# Records shown start

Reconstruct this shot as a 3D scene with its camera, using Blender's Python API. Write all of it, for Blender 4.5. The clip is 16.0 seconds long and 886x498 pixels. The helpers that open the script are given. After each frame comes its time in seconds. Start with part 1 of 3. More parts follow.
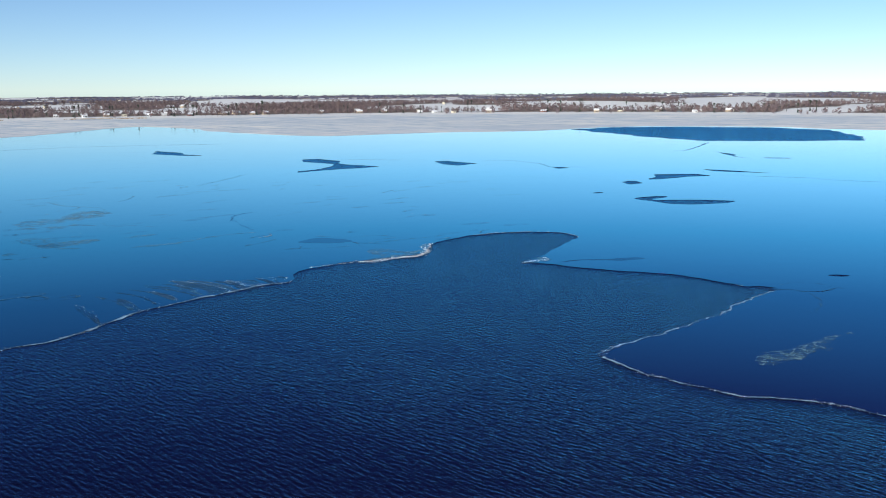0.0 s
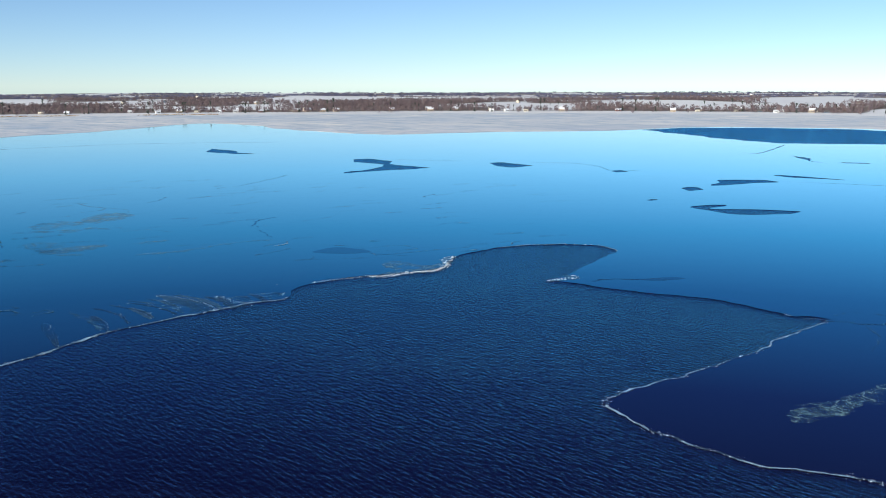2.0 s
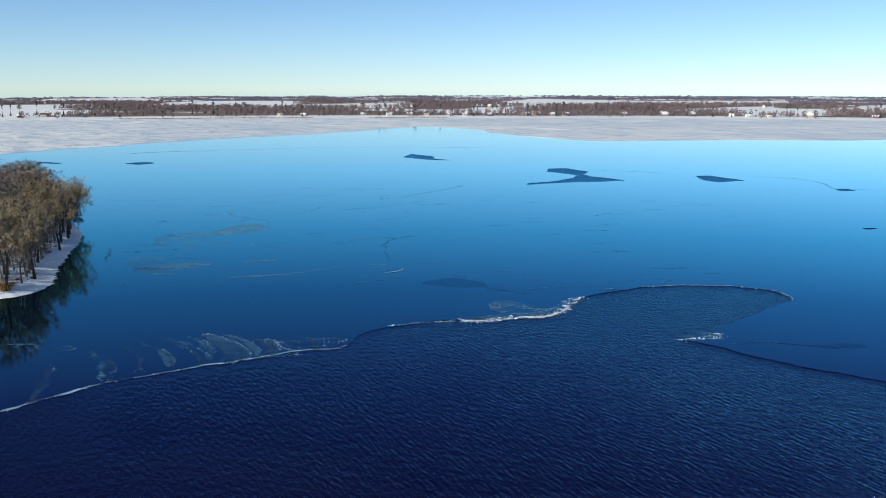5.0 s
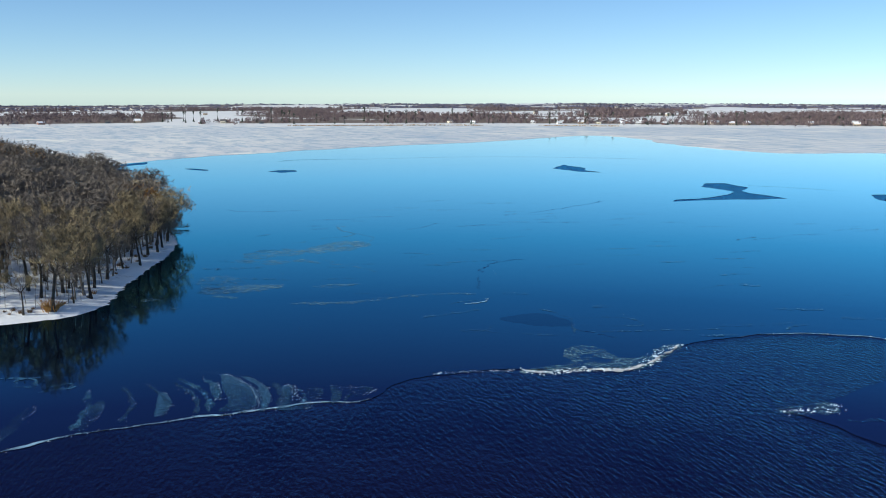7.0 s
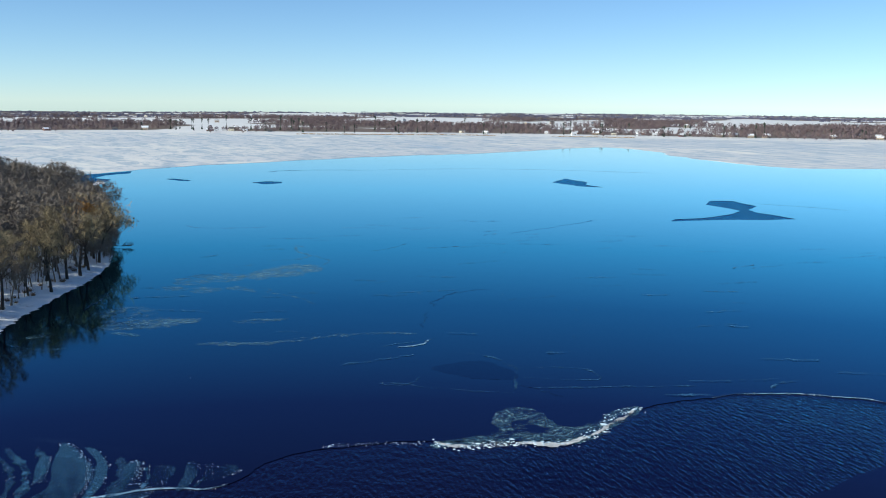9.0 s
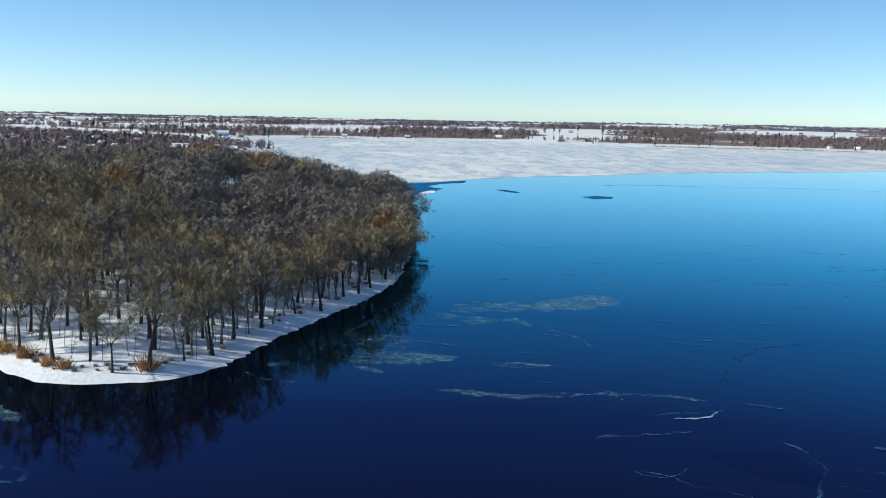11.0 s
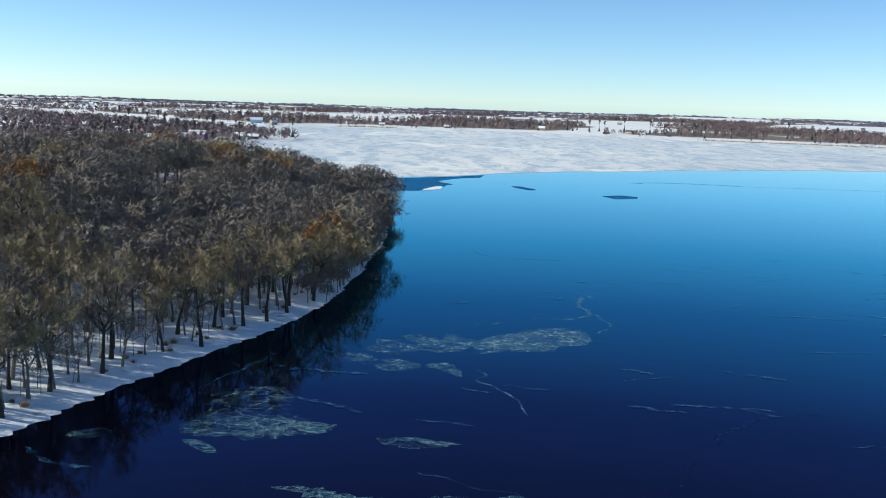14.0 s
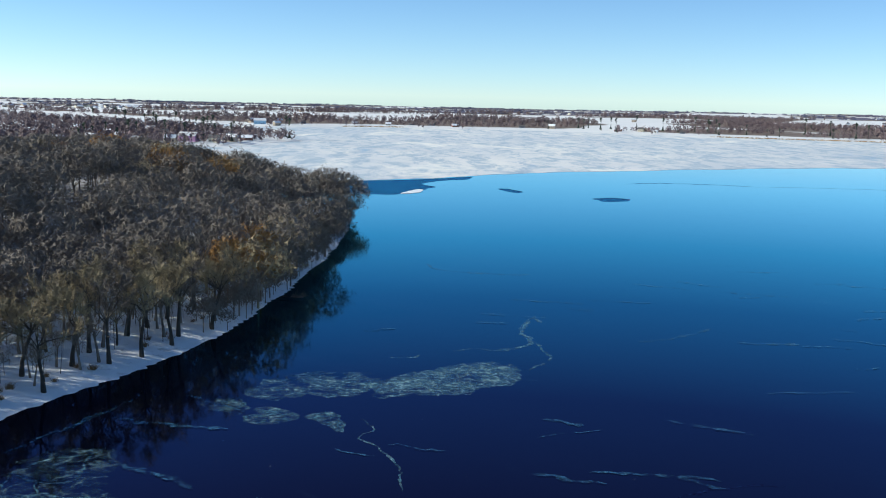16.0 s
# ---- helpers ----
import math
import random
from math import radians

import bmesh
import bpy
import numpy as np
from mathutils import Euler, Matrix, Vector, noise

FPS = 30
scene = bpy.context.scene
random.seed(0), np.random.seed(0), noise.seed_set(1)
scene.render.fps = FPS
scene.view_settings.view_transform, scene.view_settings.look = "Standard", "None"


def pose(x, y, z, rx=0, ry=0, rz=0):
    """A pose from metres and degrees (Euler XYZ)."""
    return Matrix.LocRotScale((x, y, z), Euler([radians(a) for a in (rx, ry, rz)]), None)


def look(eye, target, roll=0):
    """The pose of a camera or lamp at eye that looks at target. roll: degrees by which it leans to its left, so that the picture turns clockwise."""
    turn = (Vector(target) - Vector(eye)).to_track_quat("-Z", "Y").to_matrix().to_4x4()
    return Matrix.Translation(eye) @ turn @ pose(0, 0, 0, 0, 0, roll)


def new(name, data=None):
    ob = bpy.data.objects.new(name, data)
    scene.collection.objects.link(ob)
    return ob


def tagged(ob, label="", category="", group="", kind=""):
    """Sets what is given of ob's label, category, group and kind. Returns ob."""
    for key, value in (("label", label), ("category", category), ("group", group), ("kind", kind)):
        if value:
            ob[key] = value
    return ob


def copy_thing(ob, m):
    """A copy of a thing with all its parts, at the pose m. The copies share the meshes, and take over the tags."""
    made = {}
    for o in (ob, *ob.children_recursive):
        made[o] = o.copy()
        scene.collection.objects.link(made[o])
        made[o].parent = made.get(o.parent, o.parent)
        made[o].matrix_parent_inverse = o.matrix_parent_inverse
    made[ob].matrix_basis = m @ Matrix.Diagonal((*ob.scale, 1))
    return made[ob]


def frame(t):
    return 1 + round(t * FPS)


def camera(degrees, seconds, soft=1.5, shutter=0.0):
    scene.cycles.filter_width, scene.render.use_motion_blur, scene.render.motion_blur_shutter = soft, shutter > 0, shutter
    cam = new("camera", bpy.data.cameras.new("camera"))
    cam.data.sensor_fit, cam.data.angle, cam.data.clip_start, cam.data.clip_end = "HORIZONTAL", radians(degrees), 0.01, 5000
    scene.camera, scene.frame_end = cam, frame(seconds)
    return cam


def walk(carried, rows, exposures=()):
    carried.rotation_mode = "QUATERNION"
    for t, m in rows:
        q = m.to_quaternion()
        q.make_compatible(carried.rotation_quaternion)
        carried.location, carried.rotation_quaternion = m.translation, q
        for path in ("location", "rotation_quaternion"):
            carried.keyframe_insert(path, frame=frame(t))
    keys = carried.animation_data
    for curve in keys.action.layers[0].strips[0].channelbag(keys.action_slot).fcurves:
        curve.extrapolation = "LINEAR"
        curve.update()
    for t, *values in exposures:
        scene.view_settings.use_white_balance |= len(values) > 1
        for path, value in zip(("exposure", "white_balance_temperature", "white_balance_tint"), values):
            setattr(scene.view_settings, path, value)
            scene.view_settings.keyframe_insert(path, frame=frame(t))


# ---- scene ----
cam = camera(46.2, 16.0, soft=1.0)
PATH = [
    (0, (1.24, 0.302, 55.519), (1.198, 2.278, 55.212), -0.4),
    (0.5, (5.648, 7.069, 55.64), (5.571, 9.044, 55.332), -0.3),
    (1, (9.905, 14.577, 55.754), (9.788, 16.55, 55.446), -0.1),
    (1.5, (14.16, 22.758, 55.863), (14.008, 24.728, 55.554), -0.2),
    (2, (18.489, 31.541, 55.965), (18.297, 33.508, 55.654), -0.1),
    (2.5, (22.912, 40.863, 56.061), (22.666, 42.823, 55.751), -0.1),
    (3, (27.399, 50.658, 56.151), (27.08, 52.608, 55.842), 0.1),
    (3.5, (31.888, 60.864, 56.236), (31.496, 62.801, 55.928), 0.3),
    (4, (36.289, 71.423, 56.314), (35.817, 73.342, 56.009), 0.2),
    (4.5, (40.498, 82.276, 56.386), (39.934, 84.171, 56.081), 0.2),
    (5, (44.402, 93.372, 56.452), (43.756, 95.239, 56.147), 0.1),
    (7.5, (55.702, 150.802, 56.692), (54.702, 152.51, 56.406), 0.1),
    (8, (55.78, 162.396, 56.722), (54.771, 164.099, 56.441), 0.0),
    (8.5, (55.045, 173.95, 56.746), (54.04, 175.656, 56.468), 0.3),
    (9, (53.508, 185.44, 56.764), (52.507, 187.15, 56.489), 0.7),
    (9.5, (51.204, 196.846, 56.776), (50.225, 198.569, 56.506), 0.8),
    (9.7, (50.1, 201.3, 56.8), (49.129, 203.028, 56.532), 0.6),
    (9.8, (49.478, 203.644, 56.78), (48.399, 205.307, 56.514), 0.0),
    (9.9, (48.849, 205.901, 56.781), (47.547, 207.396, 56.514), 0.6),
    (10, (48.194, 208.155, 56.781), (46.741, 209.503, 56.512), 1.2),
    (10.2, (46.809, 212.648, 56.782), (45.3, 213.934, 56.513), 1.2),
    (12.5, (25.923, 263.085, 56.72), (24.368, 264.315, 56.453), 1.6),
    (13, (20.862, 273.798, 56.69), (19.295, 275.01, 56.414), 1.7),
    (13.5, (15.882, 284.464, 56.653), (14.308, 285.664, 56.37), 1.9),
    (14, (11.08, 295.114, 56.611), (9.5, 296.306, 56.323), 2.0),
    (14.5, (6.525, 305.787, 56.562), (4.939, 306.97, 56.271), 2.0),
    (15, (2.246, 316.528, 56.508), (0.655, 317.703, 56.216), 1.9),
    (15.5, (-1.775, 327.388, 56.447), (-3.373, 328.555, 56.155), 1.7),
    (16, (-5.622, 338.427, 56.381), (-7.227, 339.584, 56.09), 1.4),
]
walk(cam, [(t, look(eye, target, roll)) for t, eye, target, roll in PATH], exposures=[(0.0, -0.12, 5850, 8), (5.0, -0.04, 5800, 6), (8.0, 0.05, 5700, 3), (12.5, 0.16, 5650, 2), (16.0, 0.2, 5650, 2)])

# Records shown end
# Records shown start

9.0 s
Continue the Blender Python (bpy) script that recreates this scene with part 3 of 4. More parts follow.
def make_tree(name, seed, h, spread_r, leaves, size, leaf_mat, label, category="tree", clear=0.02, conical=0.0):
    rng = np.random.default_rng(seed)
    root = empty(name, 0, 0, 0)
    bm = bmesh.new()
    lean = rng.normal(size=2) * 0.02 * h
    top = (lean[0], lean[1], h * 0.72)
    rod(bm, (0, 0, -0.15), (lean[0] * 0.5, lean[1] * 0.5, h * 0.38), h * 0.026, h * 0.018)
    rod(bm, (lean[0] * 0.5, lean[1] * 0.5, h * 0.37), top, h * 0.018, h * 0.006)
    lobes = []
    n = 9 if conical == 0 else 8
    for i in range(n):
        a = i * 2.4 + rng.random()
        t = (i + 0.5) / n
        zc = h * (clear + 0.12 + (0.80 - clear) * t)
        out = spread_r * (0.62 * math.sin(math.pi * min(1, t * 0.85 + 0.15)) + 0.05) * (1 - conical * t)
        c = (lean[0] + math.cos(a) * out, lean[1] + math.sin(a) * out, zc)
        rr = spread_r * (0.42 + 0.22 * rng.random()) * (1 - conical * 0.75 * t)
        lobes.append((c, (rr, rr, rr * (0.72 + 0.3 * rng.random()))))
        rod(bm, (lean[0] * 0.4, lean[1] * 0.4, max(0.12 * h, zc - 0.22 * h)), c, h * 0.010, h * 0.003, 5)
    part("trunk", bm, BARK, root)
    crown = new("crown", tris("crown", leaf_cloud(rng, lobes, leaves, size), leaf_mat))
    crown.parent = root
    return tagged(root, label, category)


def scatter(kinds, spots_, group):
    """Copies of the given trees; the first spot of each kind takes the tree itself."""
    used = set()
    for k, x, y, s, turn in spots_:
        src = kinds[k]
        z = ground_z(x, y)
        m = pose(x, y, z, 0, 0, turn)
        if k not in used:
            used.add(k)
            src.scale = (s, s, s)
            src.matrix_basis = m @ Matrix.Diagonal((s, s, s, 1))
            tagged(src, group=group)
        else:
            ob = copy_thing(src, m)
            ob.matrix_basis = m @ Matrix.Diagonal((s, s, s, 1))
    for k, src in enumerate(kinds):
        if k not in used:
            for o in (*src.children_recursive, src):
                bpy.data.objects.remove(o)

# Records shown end
# Records shown start

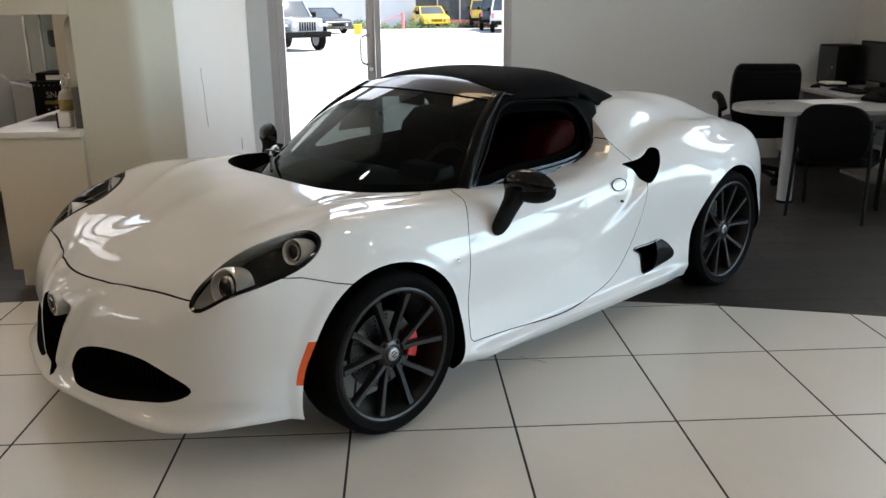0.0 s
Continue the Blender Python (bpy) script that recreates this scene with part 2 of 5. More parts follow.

# Records shown end

— Written problem —
Go to the line that contains "Reconstruct this shot" and copy from there down to the line that contains "import random", with both lines included. Pass over the pictures.

— Solution for this exercise —
Reconstruct this shot as a 3D scene with its camera, using Blender's Python API. Write all of it, for Blender 4.5. The clip is 16.0 seconds long and 886x498 pixels. The helpers that open the script are given. After each frame comes its time in seconds. Start with part 1 of 3. More parts follow.
0.0 s
2.0 s
5.0 s
7.0 s
9.0 s
11.0 s
14.0 s
16.0 s
# ---- helpers ----
import math
import random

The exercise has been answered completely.